About two years ago, I went and did a wedding for Nathan and Kirsten White. The got married up in Ashe County in a mansion on top of a mountain. They were getting married at New Year’s, and there was a lot of snow. It was beautiful up there, but the roads were all covered in snow. At one point, I couldn’t drive any farther; my car began to slide backwards. So I backed the car down a little bit, backed into a switchback, parked facing down the mountain and put the emergency brake on. Then, in my cowboy boots, I hiked the last 250 yards up to the top of the mountain.

That was great, except that during the rehearsal, it kept snowing. Through the rehearsal dinner, it kept snowing. Was it beautiful? Yes. Was it glorious? Yes.
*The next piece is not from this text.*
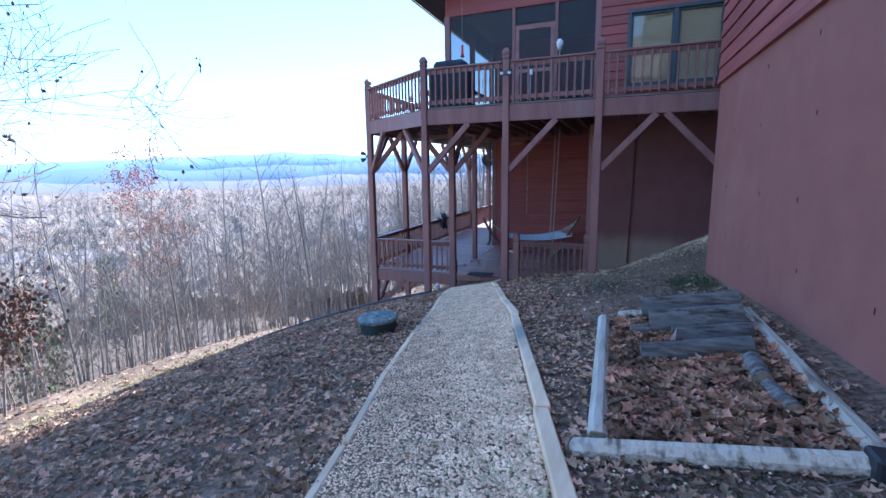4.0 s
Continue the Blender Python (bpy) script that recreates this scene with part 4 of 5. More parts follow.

Was I in the presence of other wonderful people? Yes. What did I not have? Security in my salvation. I was secure in my salvation in the Lord, but getting down the mountain? No!

There are so many people in our world who like Jesus and think his teachings are beautiful. They like what he said about loving our neighbor, caring for the poor, letting the children come to him. They know and have seen the beauty of God, but they are going to die in their sins because they have not seen the salvation of God. Here we are in this incredibly beautiful part of our country. We get to see the glory of God in creation. But even people who see the glory of God can die in their sins because they have not seen the salvation of God. We can even come into the presence of God, we can come twice a year at Christmas and Easter, or we can be with God all the time, and still die in our sins because we don’t know the salvation of God.

The beauty of God, the glory of God, and the presence of God are all given its meaning when you know the salvation of God. The salvation of God is not a concept, it’s a person, and the person is Jesus Christ. Simeon’s greatest joy is that he was holding the One who would deliver all of human kind. Have you seen the beauty of God? Good. Have you experienced the presence of God? Great. Have you seen the glory of God? Excellent. Do you know the salvation of God? Have you given your life to the Savior, the salvation of God?